Given a commutative probability space, we can form an inner product ${\langle, \rangle_{L^2(\tau)}}$ on it by the formula

$\displaystyle \langle f, g \rangle_{L^2(\tau)} := \tau(fg).$

This is a positive semi-definite form, and gives a (possibly degenerate) inner product structure on ${{\mathcal A}}$. We could complete this structure into a Hilbert space ${L^2(\tau)}$ (after quotienting out the elements of zero norm), but we will not do so here, instead just viewing ${L^2(\tau)}$ as providing a semi-metric on ${{\mathcal A}}$. For future reference we record the inequalities

$\displaystyle \rho(fg) \leq \rho(f) \rho(g)$

$\displaystyle \rho(f+g) \leq \rho(f) + \rho(g)$

$\displaystyle \| fg\|_{L^2(\tau)} \leq \|f\|_{L^2(\tau)} \rho(g)$

for any ${f,g}$, which we will use in the sequel without further comment; see e.g. these previous blog notes for proofs. (Actually, for the purposes of proving Theorem 3, one can specialise to the ${L^\infty(X,\mu)}$ case (and ultraproducts thereof), in which case these inequalities are just the triangle and Hölder inequalities.)

The abstract version of Theorem 3 is then

Theorem 4 (Walsh’s theorem, abstract version) Let ${({\mathcal A},\tau)}$ be a commutative probability space, and let ${G}$ be a nilpotent group acting on ${{\mathcal A}}$ by isomorphisms (preserving the algebra, conjugation, and trace structure, and thus also preserving the spectral radius and ${L^2(\tau)}$ norm).
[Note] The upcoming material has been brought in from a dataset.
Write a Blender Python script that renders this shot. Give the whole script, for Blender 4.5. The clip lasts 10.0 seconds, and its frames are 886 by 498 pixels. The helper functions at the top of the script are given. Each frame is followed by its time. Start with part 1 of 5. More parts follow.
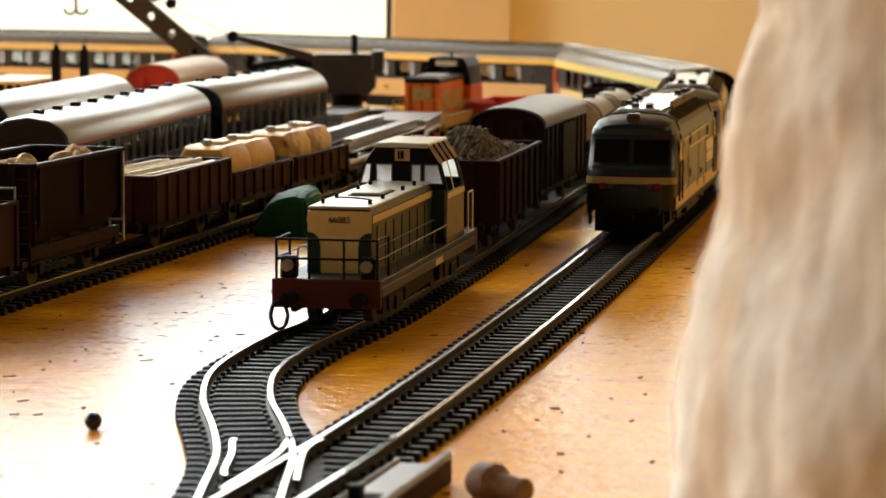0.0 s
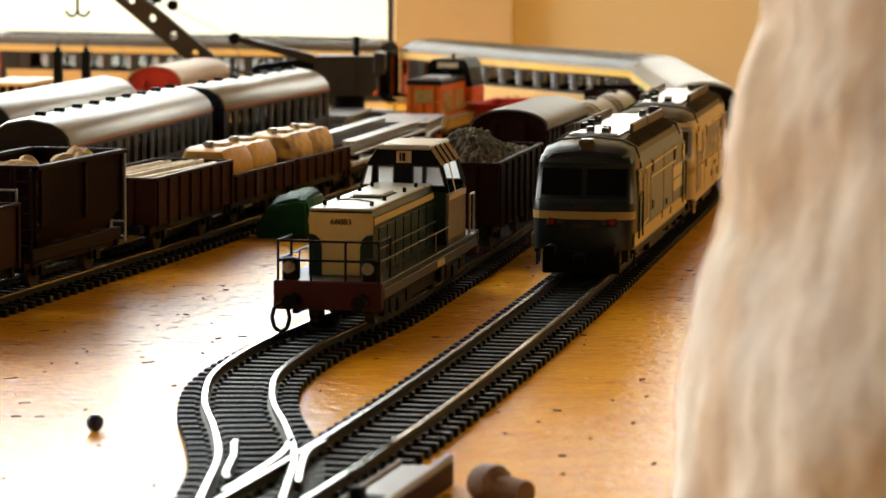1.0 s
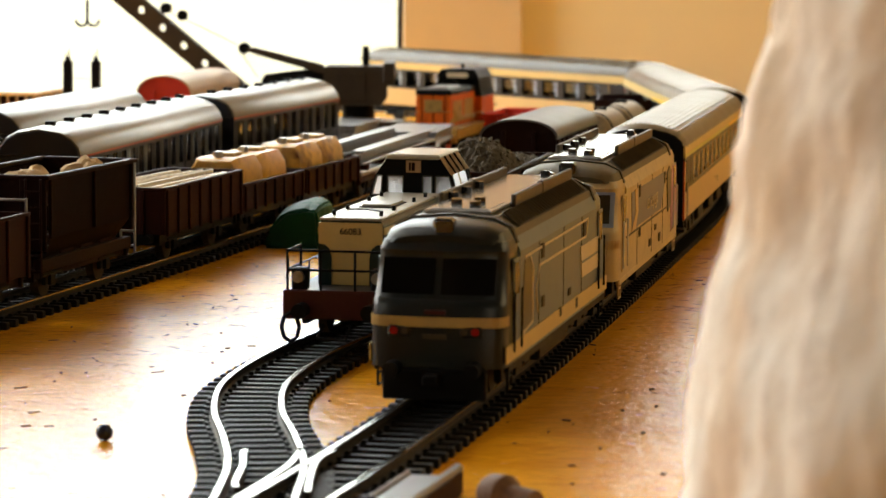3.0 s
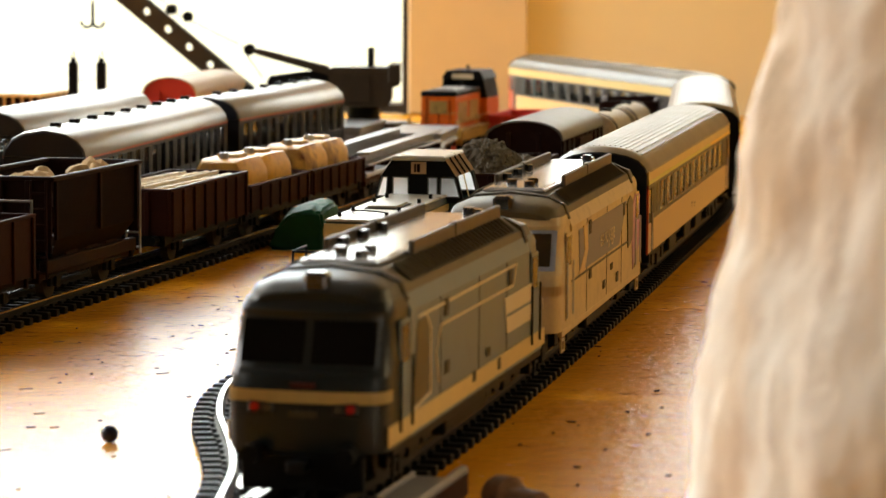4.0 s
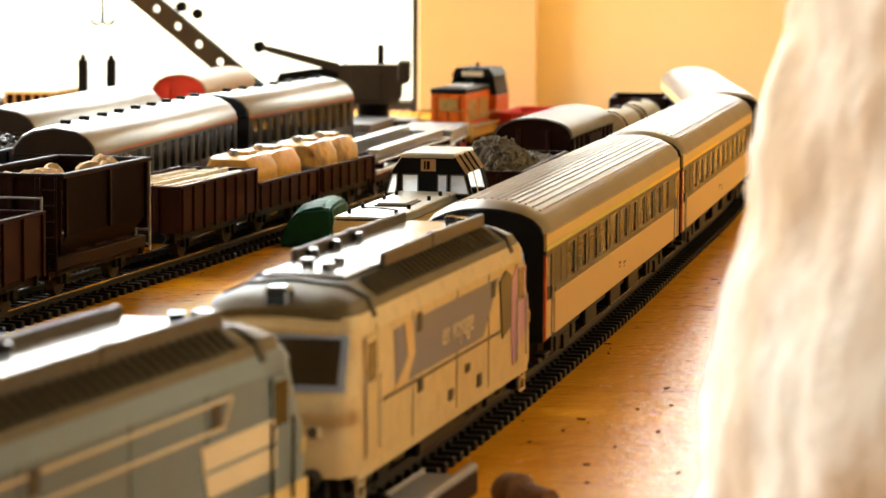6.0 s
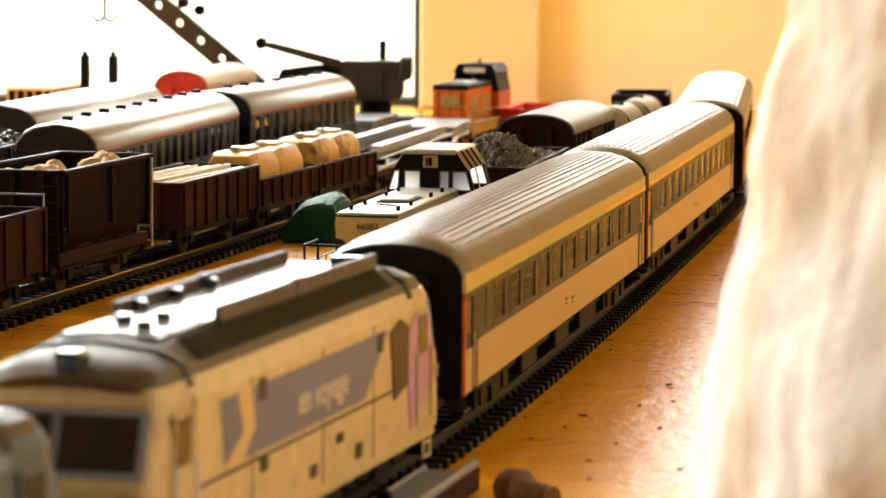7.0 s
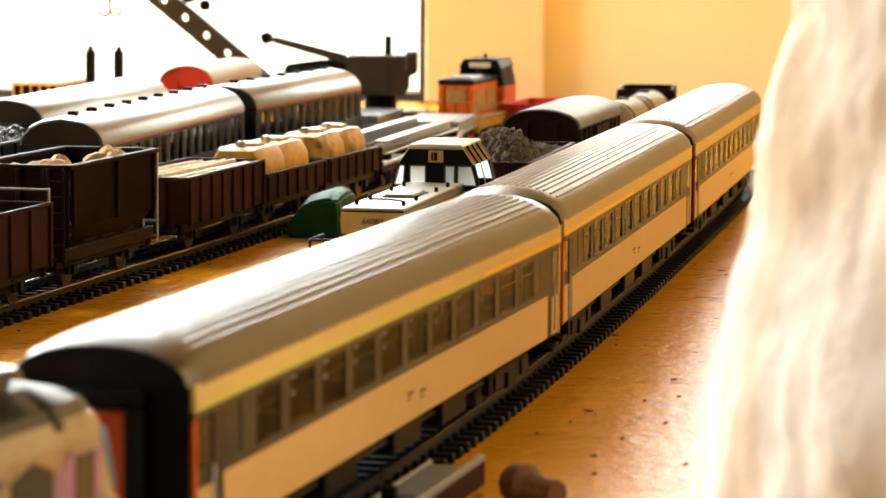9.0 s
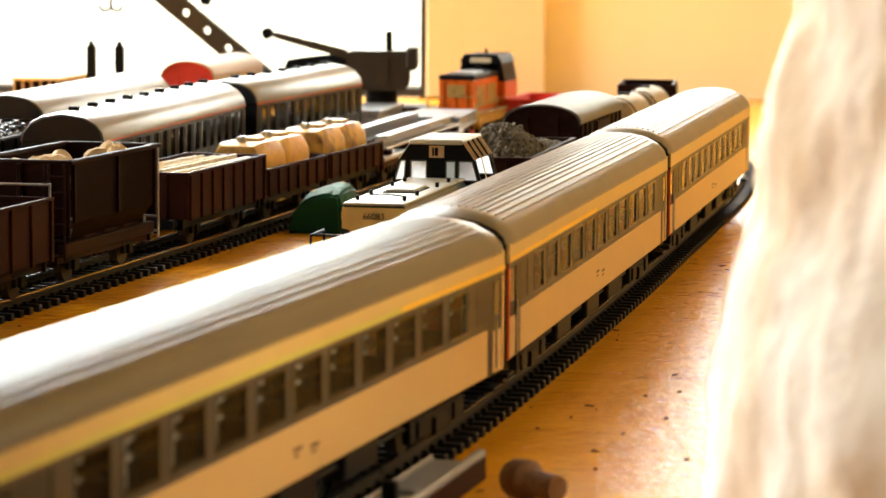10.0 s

Let ${g_1,\ldots,g_k: {\bf Z} \rightarrow G}$ be polynomial sequences. Then for any ${f_1,\ldots,f_k \in {\mathcal A}}$, the averages ${\frac{1}{N} \sum_{n=1}^N (g_1(n) f_1) \ldots (g_k(n) f_k)}$ form a Cauchy sequence in ${L^2(\tau)}$ (semi-)norm as ${N \rightarrow \infty}$.

It is easy to see that this theorem generalises Theorem 3. Conversely, one can use the commutative Gelfand-Naimark theorem to deduce Theorem 4 from Theorem 3, although we will not need this implication. Note how we are abandoning all attempts to discern what the limit of the sequence actually is, instead contenting ourselves with demonstrating that it is merely a Cauchy sequence. With this phrasing, it is tempting to ask whether there is any analogue of Walsh’s theorem for noncommutative probability spaces, but unfortunately the answer to that question is negative for all but the simplest of averages, as was worked out in this paper of Austin, Eisner, and myself.

Our proof of Theorem 4 will proceed as follows. Firstly, in order to avoid the epsilon management alluded to earlier, we will take an ultraproduct to rephrase the theorem in the language of nonstandard analysis; for reasons that will be clearer later, we will also convert the convergence problem to a problem of obtaining metastability (external Cauchy convergence). Then, we observe that (the nonstandard counterpart of) the expression ${\|\frac{1}{N} \sum_{n=1}^N (g_1(n) f_1) \ldots (g_k(n) f_k)\|_{L^2(\tau)}^2}$ can be viewed as the inner product of (say) ${f_k}$ with a certain type of expression, which we call a dual function. By performing an orthogonal projection to the span of the dual functions, we can split ${f_k}$ into the sum of an expression orthogonal to all dual functions (the “pseudorandom” component), and a function that can be well approximated by finite linear combinations of dual functions (the “structured” component). The contribution of the pseudorandom component is asymptotically negligible, so we can reduce to consideration of the structured component. But by a little bit of rearrangement, this can be viewed as an average of expressions similar to the initial average ${\frac{1}{N} \sum_{n=1}^N (g_1(n) f_1) \ldots (g_k(n) f_k)}$, except with the polynomials ${g_1,\ldots,g_k}$ replaced by a “lower complexity” set of such polynomials, which can be greater in number, but which have slightly lower degrees in some sense. One can iterate this (using “PET induction”) until all the polynomials become trivial, at which point the claim follows.